How HMO Valuations Work
Valuation approach depends on the property and lender:
- Bricks-and-mortar valuation: Based on comparable sales of similar properties in the area, as if it were a normal house.
- Investment valuation: Based on rental income and yield, typically used for larger or more commercial-style HMOs.
Property Criteria for HMO Mortgages
Common requirements include:
- Minimum room sizes
- Adequate shared facilities (kitchens, bathrooms, communal areas)
- Proper fire doors and alarms where required
- Practical layout (not overly chopped-up or heavily converted)
Lenders often differentiate between Small HMOs (3–4 beds) and Large or complex HMOs (5+ beds). Large HMOs usually have fewer lender options and require stronger experience.
Personal vs Limited Company HMO Ownership
Many HMO investors use limited companies due to tax and portfolio considerations.
- More HMO lenders are comfortable with SPV limited companies
- Mortgage interest remains fully deductible as a business expense
- Structures often support scaling and portfolio growth
To understand limited company structures in more detail, see our Limited Company BTL Guide.
Common HMO Mortgage Challenges
- Properties that don’t fully meet licensing standards
- Inconsistent or unproven rental income
- Highly unusual or heavily converted layouts
- Limited landlord experience for large HMOs
- High HMO saturation in local area (lender risk concerns)
Next Steps
If you’re looking to finance your first HMO or expand an existing portfolio, we can connect you with FCA-regulated advisers who specialise in HMO and portfolio buy-to-let. You can also explore related guides such as BTL Stress Testing and Limited Company BTL, or use our mortgage calculators to estimate borrowing and repayments.

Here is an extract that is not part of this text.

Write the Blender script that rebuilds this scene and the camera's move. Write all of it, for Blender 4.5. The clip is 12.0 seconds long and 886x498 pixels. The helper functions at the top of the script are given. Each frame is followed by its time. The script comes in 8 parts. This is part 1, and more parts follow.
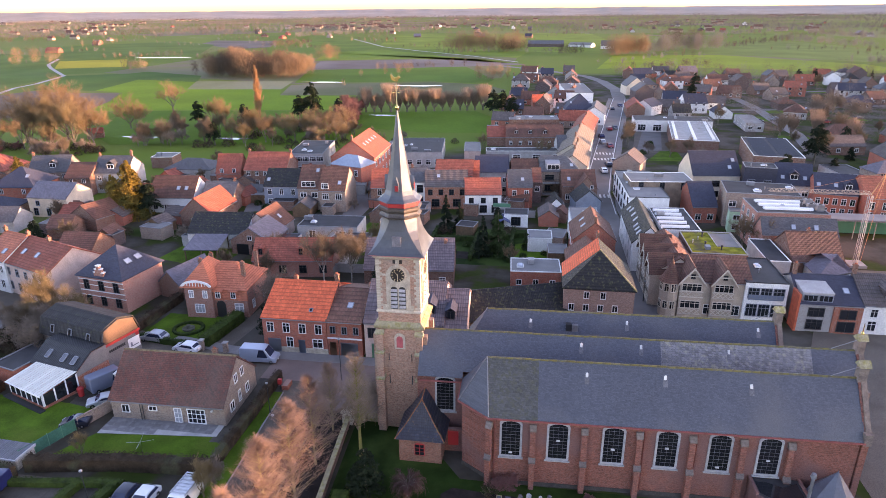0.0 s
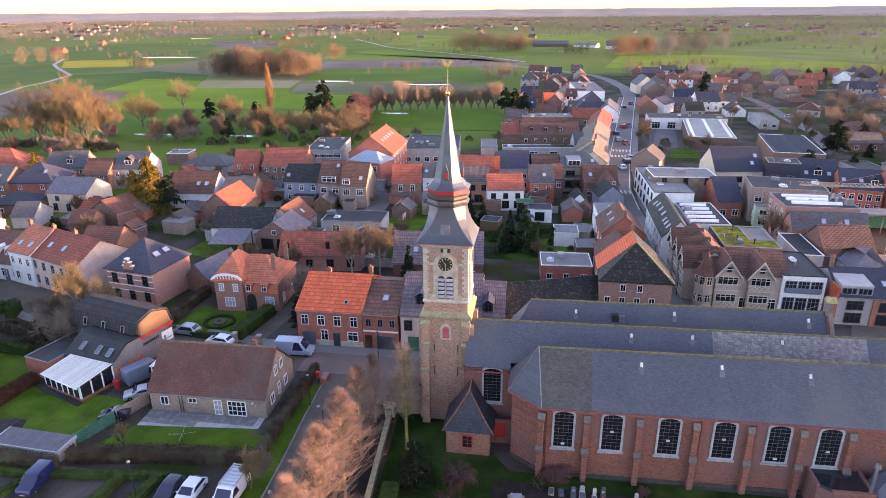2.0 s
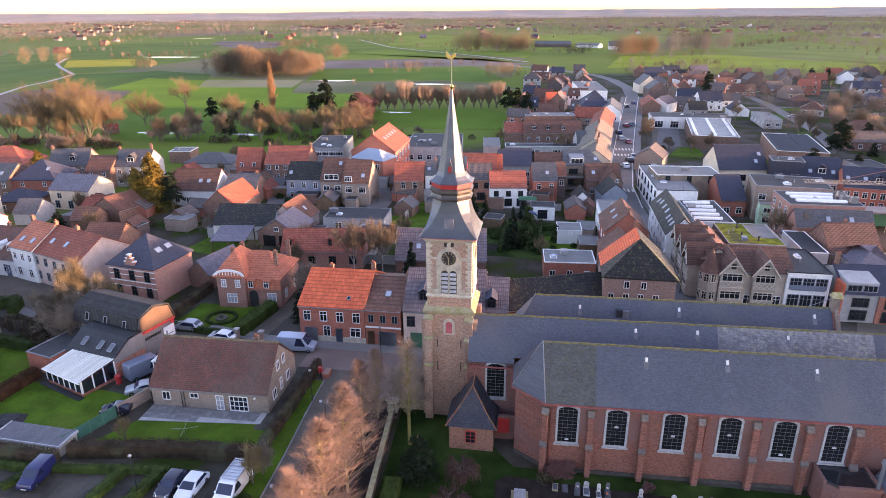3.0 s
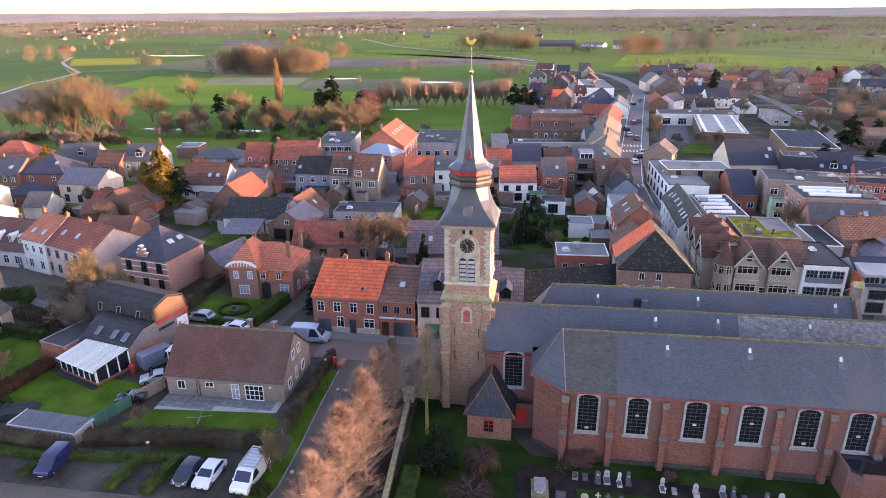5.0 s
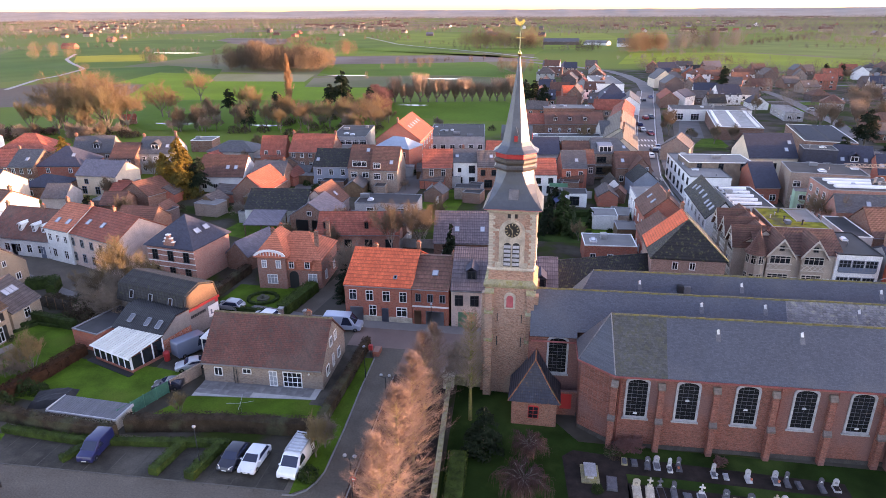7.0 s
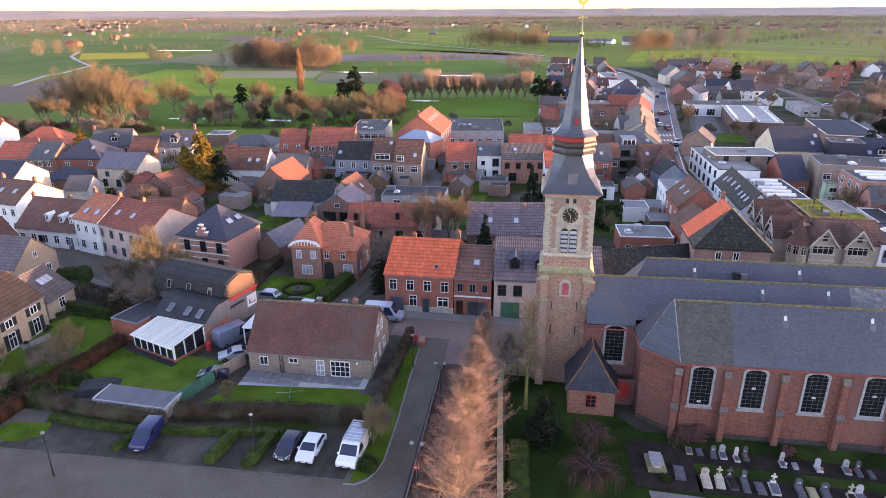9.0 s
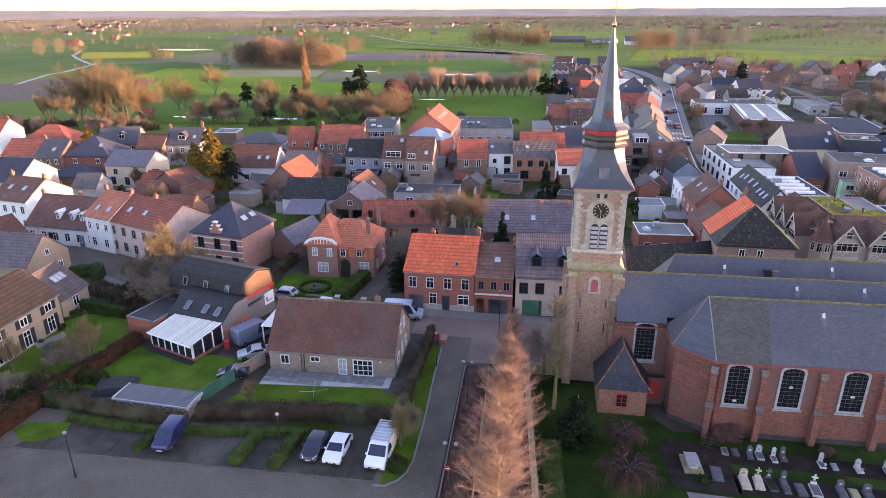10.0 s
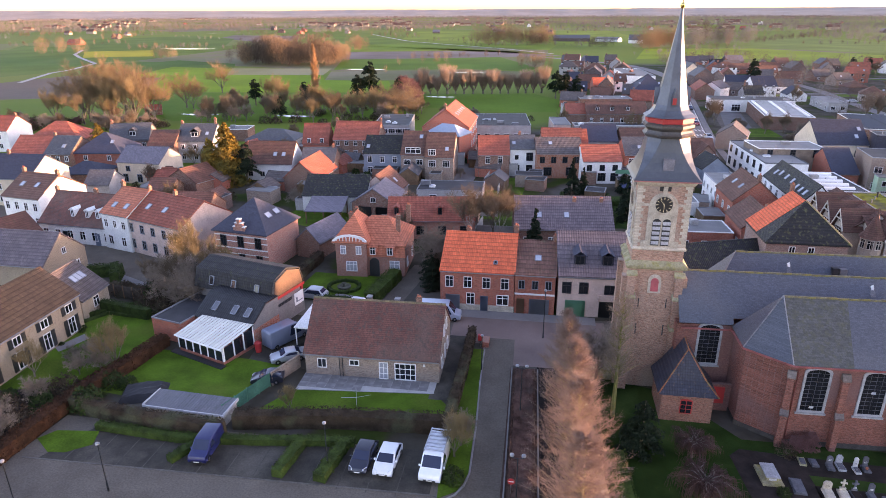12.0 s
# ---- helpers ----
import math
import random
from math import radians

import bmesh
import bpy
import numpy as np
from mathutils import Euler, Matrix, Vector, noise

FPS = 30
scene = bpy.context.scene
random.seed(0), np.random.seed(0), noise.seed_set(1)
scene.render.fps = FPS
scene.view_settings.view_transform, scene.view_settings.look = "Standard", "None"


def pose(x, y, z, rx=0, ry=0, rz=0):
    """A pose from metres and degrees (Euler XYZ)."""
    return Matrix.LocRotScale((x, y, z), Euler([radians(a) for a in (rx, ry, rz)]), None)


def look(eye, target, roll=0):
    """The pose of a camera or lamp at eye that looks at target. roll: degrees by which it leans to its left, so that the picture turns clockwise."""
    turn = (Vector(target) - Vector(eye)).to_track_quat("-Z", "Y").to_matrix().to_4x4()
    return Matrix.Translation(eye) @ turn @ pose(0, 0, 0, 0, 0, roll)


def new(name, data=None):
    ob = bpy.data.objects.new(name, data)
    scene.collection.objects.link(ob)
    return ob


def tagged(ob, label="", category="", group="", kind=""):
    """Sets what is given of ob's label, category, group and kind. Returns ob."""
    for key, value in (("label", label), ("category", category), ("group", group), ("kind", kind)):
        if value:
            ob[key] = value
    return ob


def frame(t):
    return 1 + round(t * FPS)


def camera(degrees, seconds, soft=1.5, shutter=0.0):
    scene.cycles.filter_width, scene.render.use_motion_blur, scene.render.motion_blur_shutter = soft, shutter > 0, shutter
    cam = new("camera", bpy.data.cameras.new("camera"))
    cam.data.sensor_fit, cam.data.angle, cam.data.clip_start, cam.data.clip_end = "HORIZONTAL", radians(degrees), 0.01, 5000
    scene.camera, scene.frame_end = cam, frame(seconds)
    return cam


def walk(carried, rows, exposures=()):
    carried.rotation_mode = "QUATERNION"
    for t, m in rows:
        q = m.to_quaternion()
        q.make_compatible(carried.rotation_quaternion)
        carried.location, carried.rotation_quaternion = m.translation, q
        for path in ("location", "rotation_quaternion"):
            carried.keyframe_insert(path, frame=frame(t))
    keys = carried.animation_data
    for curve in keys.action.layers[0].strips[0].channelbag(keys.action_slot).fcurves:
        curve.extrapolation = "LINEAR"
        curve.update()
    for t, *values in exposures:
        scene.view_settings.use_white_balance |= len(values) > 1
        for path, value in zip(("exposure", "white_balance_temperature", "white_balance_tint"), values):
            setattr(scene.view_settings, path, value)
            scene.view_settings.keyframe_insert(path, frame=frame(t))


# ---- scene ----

cam = camera(70.0, 12.0, soft=0.65)
PATH = [
    (0, (15.072, -62.828, 47.783), (12.151, -44.369, 40.660), -0.56),
    (0.5, (13.433, -62.861, 47.393), (10.504, -44.403, 40.273), -0.57),
    (1, (11.877, -62.998, 46.983), (8.944, -44.536, 39.872), -0.55),
    (1.5, (10.475, -63.148, 46.576), (7.544, -44.682, 39.474), -0.53),
    (2, (9.803, -63.197, 46.190), (6.866, -44.725, 39.107), -0.55),
    (2.5, (9.631, -63.157, 45.796), (6.660, -44.685, 38.728), -0.57),
    (3, (9.608, -63.101, 45.388), (6.614, -44.629, 38.327), -0.50),
    (5, (7.910, -63.434, 43.943), (4.838, -44.972, 36.891), -0.47),
    (5.5, (6.940, -63.573, 43.559), (3.864, -45.112, 36.506), -0.45),
    (6, (5.797, -63.769, 43.124), (2.721, -45.310, 36.067), -0.45),
    (6.5, (4.524, -64.001, 42.698), (1.460, -45.542, 35.635), -0.41),
    (7, (3.126, -64.159, 42.222), (0.069, -45.701, 35.154), -0.35),
    (9, (-2.886, -64.373, 40.389), (-5.928, -45.917, 33.310), -0.29),
    (9.5, (-4.412, -64.102, 39.962), (-7.447, -45.645, 32.881), -0.29),
    (10, (-5.939, -63.686, 39.498), (-8.966, -45.225, 32.425), -0.26),
    (10.5, (-7.438, -63.139, 39.049), (-10.460, -44.674, 31.984), -0.26),
    (11, (-8.899, -62.509, 38.625), (-11.920, -44.045, 31.557), -0.30),
    (11.5, (-10.320, -61.780, 38.202), (-13.336, -43.315, 31.134), -0.28),
    (12, (-11.592, -60.935, 37.789), (-14.602, -42.468, 30.724), -0.30),
]

walk(cam, [(t, look(eye, target, roll)) for t, eye, target, roll in PATH], [(0.0, 3.73, 8450, 44), (12.0, 3.73, 8450, 44)])

# ---- light: low sun from ahead on the right, clear dusk sky ----
SUN_EL, SUN_AZ = 2.4, 86.0       # degrees above the horizon; degrees clockwise from +y
world = bpy.data.worlds.new("sky")
scene.world = world
world.use_nodes = True
wn = world.node_tree.nodes
sky = wn.new("ShaderNodeTexSky")
sky.sky_type = "NISHITA"
sky.sun_disc = False
sky.sun_elevation, sky.sun_rotation = radians(SUN_EL), radians(SUN_AZ)
sky.altitude, sky.air_density, sky.dust_density, sky.ozone_density = 30, 0.62, 0.4, 1.6
world.node_tree.links.new(sky.outputs[0], wn["Background"].inputs[0])
wn["Background"].inputs[1].default_value = 0.15
sun_data = bpy.data.lights.new("sun", "SUN")
sun_data.energy, sun_data.angle, sun_data.color = 1.35, radians(0.8), (1.0, 0.73, 0.47)
sun = new("sun", sun_data)
_sd = Vector((math.sin(radians(SUN_AZ)) * math.cos(radians(SUN_EL)), math.cos(radians(SUN_AZ)) * math.cos(radians(SUN_EL)), math.sin(radians(SUN_EL))))
sun.matrix_world = look(_sd * 300, (0, 0, 0))
scene.view_settings.exposure = 0.0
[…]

All mortgage advice is provided by FCA-regulated advisers. Your home may be repossessed if you do not keep up repayments on your mortgage.
FAQs
Do I always need a licence for an HMO? Large HMOs (usually 5+ occupants) normally require mandatory licensing. Smaller HMOs may need additional licences depending on the local council.

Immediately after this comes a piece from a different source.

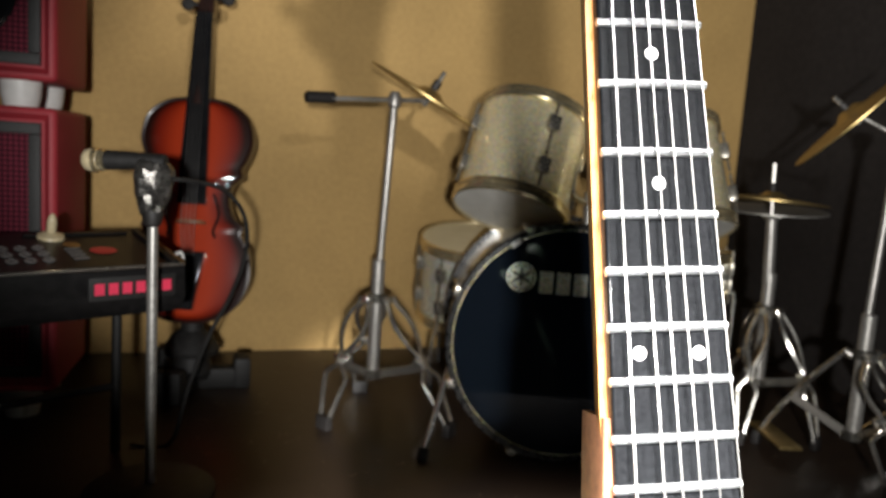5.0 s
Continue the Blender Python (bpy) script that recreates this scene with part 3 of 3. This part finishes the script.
# cymbal stand with a raised cymbal
stand = thing("cymbal_stand", Matrix(), "chrome stand with wire tripod legs and steeply tilted brass cymbal", "cymbal stand", "cymbal stands")
tripod(stand, (0.1090, 0.1975), 0.0025, 0.0430, ((0.1080, 0.1705), (0.0845, 0.2165), (0.1325, 0.2025)), 0.0054, 0.002)
part("upper_tube", rod((0.1085, 0.1975, 0.054), (0.1107, 0.1980, 0.1143), 0.0013, 12), TUBE, stand)
part("tilter", lathe([(0.0015, -0.004), (0.0026, -0.002), (0.0028, 0.0015), (0.0018, 0.003), (0, 0.0032)], 14, pose(0.1108, 0.1980, 0.1150)), WIRE, stand)
part("tilter_knob", rod((0.1108, 0.1940, 0.1152), (0.1108, 0.2015, 0.1152), 0.0018, 14), WIRE, stand)
part("tilter_arm", rod((0.1108, 0.1980, 0.1152), (0.0980, 0.2012, 0.1217), 0.0009, 10), WIRE, stand)
cymbal(stand, (0.0960, 0.2018, 0.1218), (-0.69, 0.24, 0.66), 0.0236)
wing_nut(stand, (0.0960, 0.2018, 0.1218), (-0.69, 0.24, 0.66), 0.0085)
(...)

Is an HMO mortgage more expensive than a normal buy-to-let? Yes, rates and fees are typically higher due to increased complexity and risk.
Can I get an HMO mortgage as a first-time landlord? Some lenders allow this for smaller HMOs, but many prefer landlords with prior experience.
Do lenders insist on full fire safety measures? Yes, they expect compliance with local HMO and fire regulations, including doors, alarms and escape routes.
Can I buy an HMO through a limited company? Yes, many HMO investors use SPV limited companies, and plenty of lenders support this structure.